STATED TASK
Report each line of the data that includes the word "with".
** Start EXERCISE INPUT **
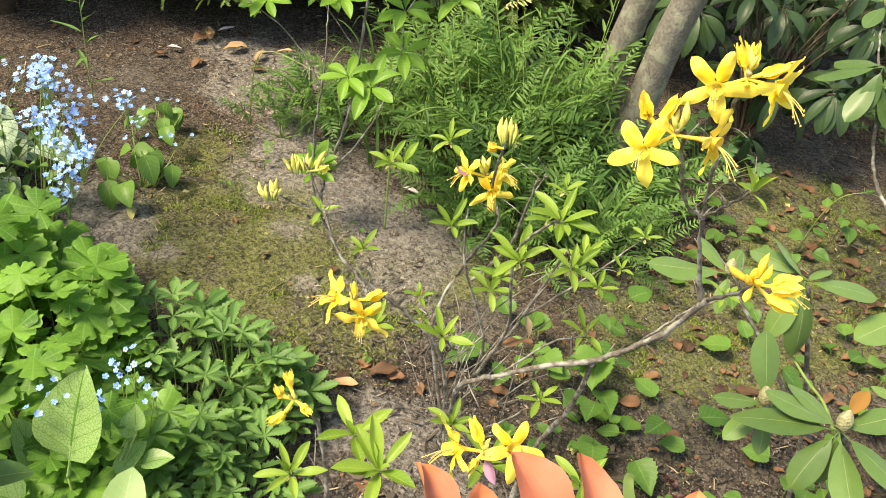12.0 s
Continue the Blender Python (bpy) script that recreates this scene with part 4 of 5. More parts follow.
def tall_rhododendron():
    p = Plant("rhododendron", (1.26, 1.60, hill(1.26, 1.6)), "rhododendron with bare lichen-grey branches and leaf tufts at their ends", "shrub", "green rhododendrons")
    b = lambda pts, a, c: p.branch("branch", pts, a * 0.54, c * 0.62, M_LICHEN, sides=9, per=9, knob=0.30, wob=0.002)
    b([(1.26, 1.60, -0.22), (1.12, 1.52, 0.05), (1.03, 1.46, 0.24), (1.03, 1.62, 0.35), (1.034, 1.70, 0.39)], 0.018, 0.011)
    b([(1.034, 1.66, 0.37), (0.985, 1.9, 0.37), (0.955, 2.03, 0.39), (0.925, 2.08, 0.46), (0.885, 2.10, 0.60), (0.865, 2.1, 0.66)], 0.0095, 0.005)
    b([(1.034, 1.70, 0.39), (1.05, 1.85, 0.39), (1.085, 2.0, 0.41), (1.12, 2.1, 0.44), (1.155, 2.21, 0.50)], 0.009, 0.005)
    b([(1.07, 1.92, 0.395), (1.04, 2.02, 0.44), (1.03, 2.1, 0.47)], 0.006, 0.003)
    b([(1.034, 1.70, 0.39), (1.09, 1.72, 0.47), (1.15, 1.80, 0.55), (1.165, 1.86, 0.59)], 0.009, 0.004)
    b([(1.03, 1.48, 0.22), (0.95, 1.40, 0.42), (0.865, 1.36, 0.50), (0.83, 1.315, 0.545)], 0.009, 0.005)
    b([(1.26, 1.60, -0.22), (1.3, 1.5, 0.05), (1.2, 1.4, 0.3), (1.12, 1.36, 0.42)], 0.013, 0.005)
    b([(0.885, 2.10, 0.60), (0.90, 2.3, 0.66), (0.91, 2.4, 0.72)], 0.006, 0.004)
    set_shoot(p, (0.825, 1.312, 0.546), ((213, -18, 1.05), (321, -35, 1.05), (252, -50, 0.8), (189, 12, 0.55), (339, -55, 0.85), (80, -20, 0.7)))
    set_shoot(p, (0.846, 1.22, 0.411), ((165, 0, 0.5), (6, 0, 0.45), (264, -40, 0.7), (213, -20, 0.45)), False)
    set_shoot(p, (0.998, 1.30, 0.442), ((243, -40, 0.8), (102, 8, 0.5), (309, -30, 0.55), (18, 0, 0.6), (276, -50, 0.65), (160, -15, 0.6)), False)
    p.stem([(0.95, 1.40, 0.36), (0.89, 1.30, 0.36), (0.846, 1.22, 0.405)], 0.004, 0.003, per=4, sides=6)
    p.stem([(1.08, 1.43, 0.22), (1.03, 1.36, 0.36), (0.998, 1.30, 0.436)], 0.005, 0.003, per=4, sides=6)
    rhodo_shoot(p, (0.865, 2.1, 0.672), 9, 1.05, -30, (0, -0.2, 1), False, L_RM)
    rhodo_shoot(p, (0.865, 2.1, 0.65), 6, 1.0, -50, (0, -0.1, 1), False, L_RM)
    rhodo_shoot(p, (0.911, 2.4, 0.732), 8, 1.0, 8, (0, -0.2, 1), True, L_RM)
    rhodo_shoot(p, (1.158, 2.21, 0.513), 8, 0.98, -26, (0, -0.2, 1), True, L_RM)
    rhodo_shoot(p, (1.165, 1.86, 0.60), 6, 0.8, -42, (0.1, -0.2, 1), True, L_RM)
    rhodo_shoot(p, (1.12, 1.36, 0.42), 7, 0.85, 0, (0, -0.2, 1))
    rhodo_shoot(p, (1.05, 2.45, 0.66), 7, 0.95, 0, (0, -0.2, 1), True, L_RM)
    rhodo_shoot(p, (1.3, 2.3, 0.55), 7, 0.95, 0, (0, -0.2, 1), True, L_RM)
    return p.finish(M_LICHEN)


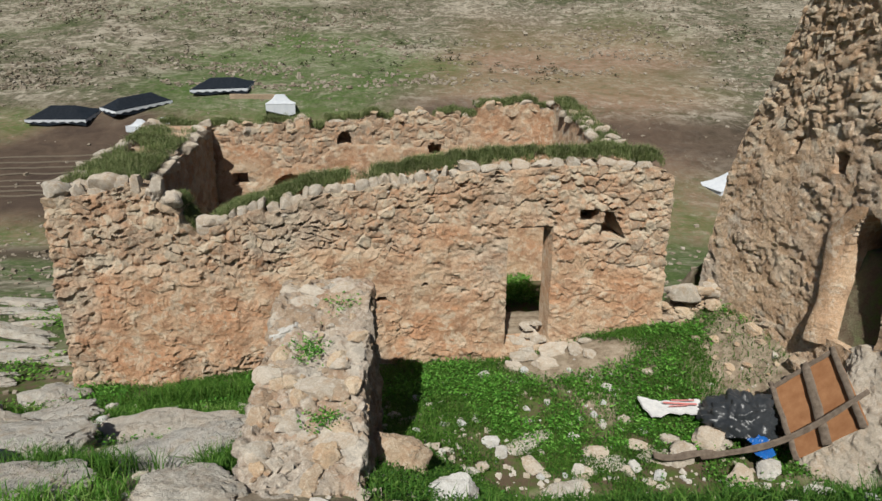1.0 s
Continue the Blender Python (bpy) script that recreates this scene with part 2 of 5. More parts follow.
** End EXERCISE INPUT **
RESULT FOR THIS TASK
Continue the Blender Python (bpy) script that recreates this scene with part 4 of 5. More parts follow.
    p = Plant("rhododendron", (1.26, 1.60, hill(1.26, 1.6)), "rhododendron with bare lichen-grey branches and leaf tufts at their ends", "shrub", "green rhododendrons")
Continue the Blender Python (bpy) script that recreates this scene with part 2 of 5. More parts follow.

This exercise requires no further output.